My first thought was “which of these game effects or modifiers stack with each other?” And then I thought about a stack as a term for a group of counters in a war game. Which started me thinking how my gaming context, born of my own experience, is subjective – I doubt any of the library games group would have thought that way given this prompt. A couple of times in my recent D&D campaign, I put the players in quite “wargamey” situations and they resolved them quite differently than I might have. A reminder that there is no “one way” to play and run RPGs, despite what old grognards like me might think.


#RPGaDay2020 day ten: want

“What do you want to play?”

“What do you want your character to do?”

“What do you want to get out of this class?”

All seemingly helpful, open questions. All though putting pressure on the person asked from a person in perceived position of authority. Not that they shouldn’t be asked, but how we phrase them, whether we have made the context supportive to scaffold our players and learners, are worth thinking about.


#RPGaDay2020 day nine: light

(almost caught up).

“Let it be a light for you in dark places, when all other lights go out”.

We have seen some dark times, and continue to. The games, mostly online, I have run and played in have been a light to me this year. Not the only light by far, but an important one. And that light comes from the people, from the community of gamers and friends kept going by playing together and sharing our lives, and supporting each other.

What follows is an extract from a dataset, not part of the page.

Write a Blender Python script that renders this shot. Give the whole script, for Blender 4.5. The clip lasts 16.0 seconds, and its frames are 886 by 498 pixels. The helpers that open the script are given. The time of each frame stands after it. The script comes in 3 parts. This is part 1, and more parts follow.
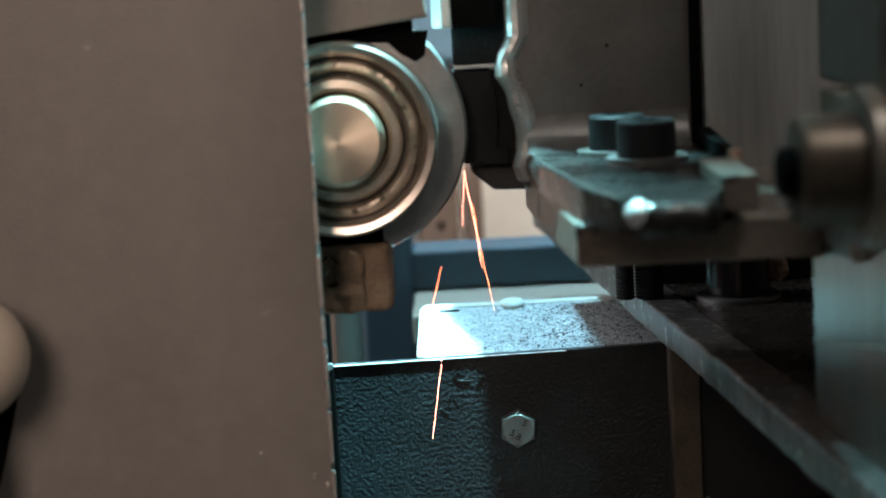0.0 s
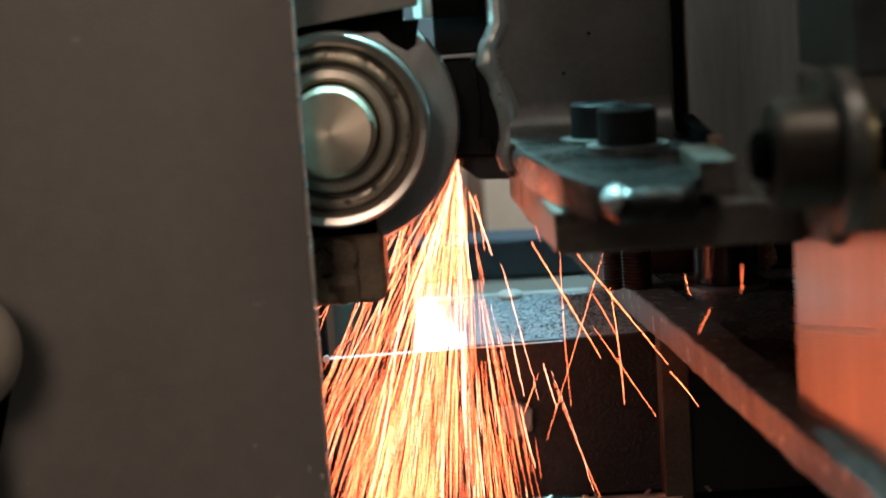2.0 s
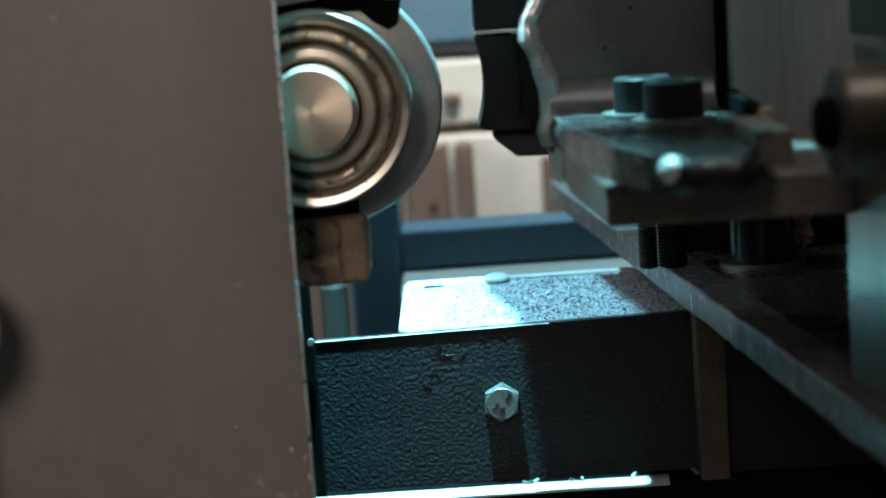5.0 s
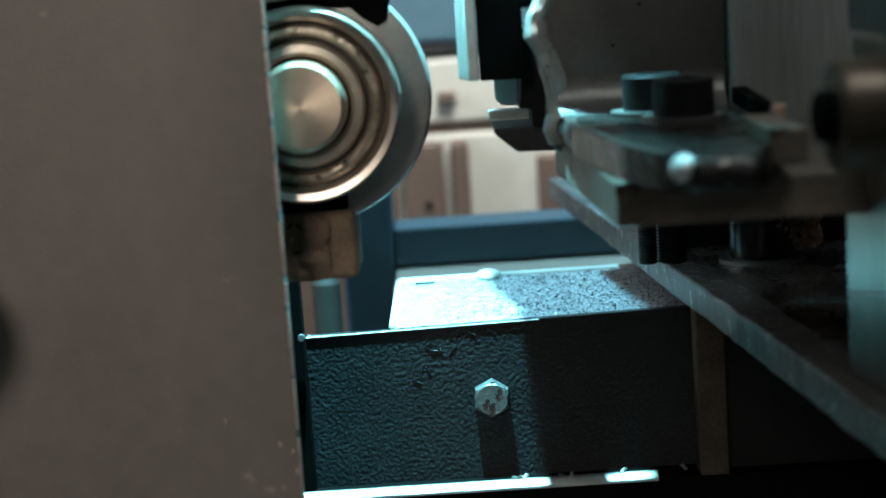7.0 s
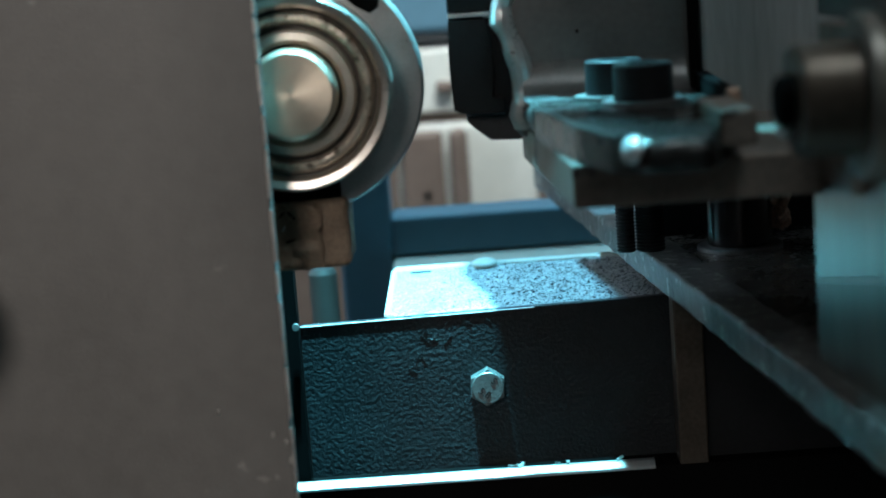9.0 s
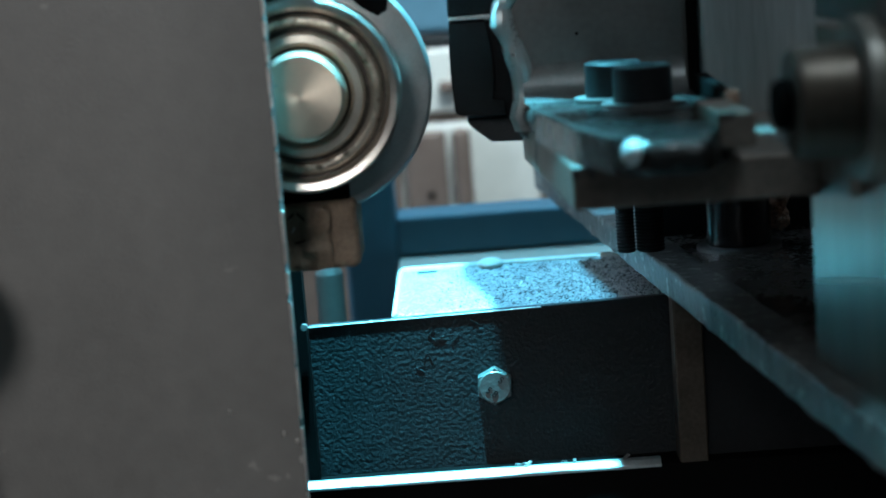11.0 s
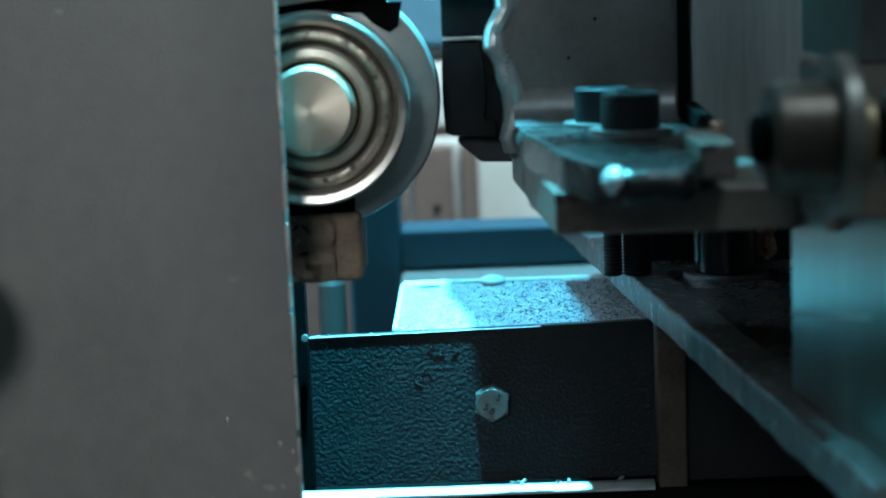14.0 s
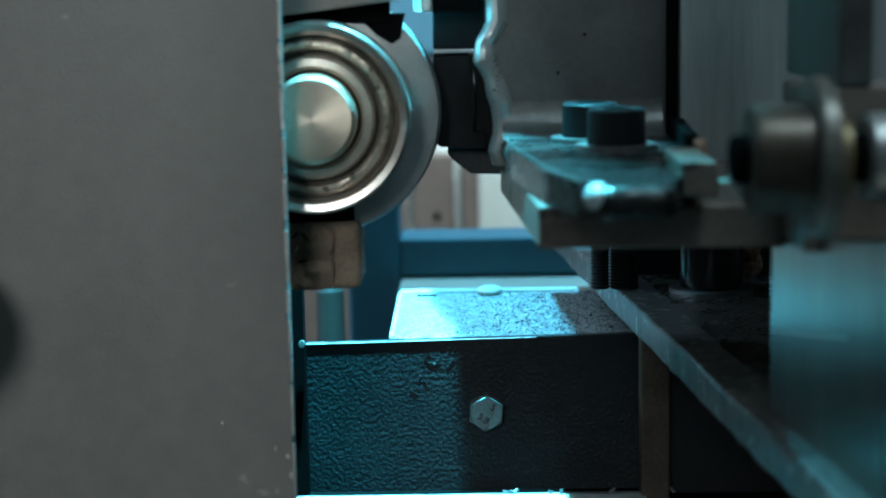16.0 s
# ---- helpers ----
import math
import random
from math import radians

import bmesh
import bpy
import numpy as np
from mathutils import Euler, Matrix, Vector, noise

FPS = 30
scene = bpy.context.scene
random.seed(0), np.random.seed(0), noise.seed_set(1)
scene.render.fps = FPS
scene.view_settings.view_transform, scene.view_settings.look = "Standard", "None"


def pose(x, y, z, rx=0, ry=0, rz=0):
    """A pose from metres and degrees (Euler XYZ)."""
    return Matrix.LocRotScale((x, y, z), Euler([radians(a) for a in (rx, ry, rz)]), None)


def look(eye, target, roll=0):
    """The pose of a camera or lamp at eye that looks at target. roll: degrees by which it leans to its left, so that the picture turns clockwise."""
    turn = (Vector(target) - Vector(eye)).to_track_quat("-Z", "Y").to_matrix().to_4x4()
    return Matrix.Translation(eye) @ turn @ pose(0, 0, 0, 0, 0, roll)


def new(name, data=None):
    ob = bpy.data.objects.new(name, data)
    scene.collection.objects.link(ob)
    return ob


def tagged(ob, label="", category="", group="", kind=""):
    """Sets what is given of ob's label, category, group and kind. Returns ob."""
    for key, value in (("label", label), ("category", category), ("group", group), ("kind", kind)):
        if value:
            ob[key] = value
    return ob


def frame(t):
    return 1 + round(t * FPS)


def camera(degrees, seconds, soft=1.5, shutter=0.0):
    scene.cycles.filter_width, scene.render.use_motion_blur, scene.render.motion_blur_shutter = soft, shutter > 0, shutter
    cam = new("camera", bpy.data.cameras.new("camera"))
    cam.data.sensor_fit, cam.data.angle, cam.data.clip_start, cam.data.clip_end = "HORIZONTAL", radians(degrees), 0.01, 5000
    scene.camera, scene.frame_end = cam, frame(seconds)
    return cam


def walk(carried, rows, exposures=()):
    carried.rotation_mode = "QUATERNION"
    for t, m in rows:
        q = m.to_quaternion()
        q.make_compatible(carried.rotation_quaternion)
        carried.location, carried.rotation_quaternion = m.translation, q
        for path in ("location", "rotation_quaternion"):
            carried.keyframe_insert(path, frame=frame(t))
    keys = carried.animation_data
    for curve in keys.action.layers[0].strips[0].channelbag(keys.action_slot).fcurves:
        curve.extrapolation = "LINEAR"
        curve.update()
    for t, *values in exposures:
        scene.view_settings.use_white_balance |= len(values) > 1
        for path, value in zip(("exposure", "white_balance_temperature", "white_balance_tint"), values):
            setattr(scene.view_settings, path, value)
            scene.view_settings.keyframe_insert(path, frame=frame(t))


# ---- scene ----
cam = camera(30.0, 16.0, soft=1.8)
PATH = [
    (0, -0.01255, -0.00230, 0.00997, 0.002, -9.174, 3.128),
    (0.5, -0.01265, 0.00141, 0.00867, 0.091, -9.282, 3.124),
    (1, -0.01552, 0.00144, 0.00422, -0.091, -8.979, 3.116),
    (1.5, -0.01086, 0.00161, 0.00584, 0.185, -9.170, 3.541),
    (2, -0.00788, -0.00040, 0.00659, 0.165, -9.243, 3.737),
    (2.5, -0.00750, 0.00135, 0.00457, -0.038, -9.230, 3.725),
    (3, -0.00884, 0.00192, 0.00396, -0.067, -9.377, 3.878),
    (3.5, -0.01051, 0.00392, 0.00338, -0.252, -9.462, 3.867),
    (6, 0.00020, -0.00031, 0.00082, 0.159, -9.502, 3.894),
    (6.5, -0.00014, -0.00184, 0.00121, 0.082, -9.510, 3.809),
    (7, 0.00000, 0.00000, 0.00000, 0.000, -9.500, 3.800),
    (7.5, -0.00033, 0.00040, -0.00121, -0.028, -9.564, 3.929),
    (8, -0.00057, 0.00235, -0.00186, -0.012, -9.675, 3.883),
    (8.5, 0.00143, 0.00308, -0.00179, 0.033, -9.762, 4.048),
    (9, 0.00361, 0.00254, -0.00183, 0.068, -9.806, 4.184),
    (11.5, 0.00055, -0.00247, 0.00125, 0.051, -9.869, 4.330),
    (12, 0.00060, -0.00164, 0.00262, 0.083, -9.889, 4.318),
    (12.5, 0.00306, -0.00233, 0.00269, 0.163, -9.783, 4.228),
    (13, 0.00394, -0.00484, 0.00294, 0.319, -9.725, 3.690),
    (13.5, 0.00352, -0.00482, 0.00281, 0.454, -9.571, 3.016),
    (14, 0.00168, -0.00537, 0.00260, 0.560, -9.451, 2.256),
    (14.5, 0.00004, -0.00708, 0.00275, 0.609, -9.342, 1.760),
    (15, -0.00133, -0.00707, 0.00196, 0.659, -9.287, 1.139),
    (15.5, 0.00300, -0.00862, 0.00327, 0.793, -9.295, 1.078),
    (16, 0.00267, -0.01047, 0.00486, 0.759, -9.231, 1.071)
]
EXPOSURES = [(0, 0.20, 7050, 19), (0.8, -0.12, 7000, 17), (1.5, -0.52, 7150, 17), (2.0, -0.62, 7250, 17), (2.9, -0.74, 7250, 17), (3.5, -0.50, 6800, 15), (5.8, -0.09, 6330, 8), (7.5, -0.10, 6180, 5), (8.3, -0.09, 5900, 4), (9.2, -0.07, 5550, 1), (11.5, 0.04, 5100, -3), (12.5, 0.08, 4960, -6), (16, 0.20, 4880, -11)]
walk(cam, [(t, pose(x, y, z, 90 + p, r, yw)) for t, x, y, z, yw, p, r in PATH], EXPOSURES)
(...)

#RPGaDay2020 day eight: shade

(Still catching up).

Evocative word, shade. It’s cooler in the shade. Shades are shadows, suggesting images to the viewer. Things hide in shadow, or in shade. A stranger sitting in a shaded corner of a bar has sparked so many RPG quests…

There are also shades or degrees of morality, of how individuals or groups are presented – and there a re some important conversations around that happening at the moment.


#RPGaDay2020 day seven: couple

Another catch-up.

This can only go as a shout-out to Rob and Jo who met at one of my D&D games and have been married twenty years this year. But it also goes out to every couple whose relationship includes playing together or involves negotiations around gaming when they don’t share that hobby. There is a part of a garden which acquired the nickname “Gamer’s Corner” this last month for my taking myself off to play online RPGs there while my SO does her own thing.


#RPGaDay day six: forest

(Still catching up).

Forests are evocative settings. There are the liminal spaces between settled land and wild, the deeper forests with their ecologies apart from human intervention, and the deeper magical places we imagine when we walk in them. Landscape matters to me as a GM and player.  I haven’t been able to walk in a forest for a while now, with the world in lockdown, but I have in games.


#RPGaDay day five: tribute

“I volunteer as Tribute!”

Or “I’ll try DMing!” That first time you step up and run a game, it can feel daunting. But somehow you make it through that first session and you feel that incredible buzz afterwards. Same with starting teaching as a librarian. And it is rewarding, but you also need to keep paying tribute to your craft in planning and preparation time, constantly reflecting and developing your skills in response to you r various groups of players and learners. Wouldn’t give up either experience for the world though.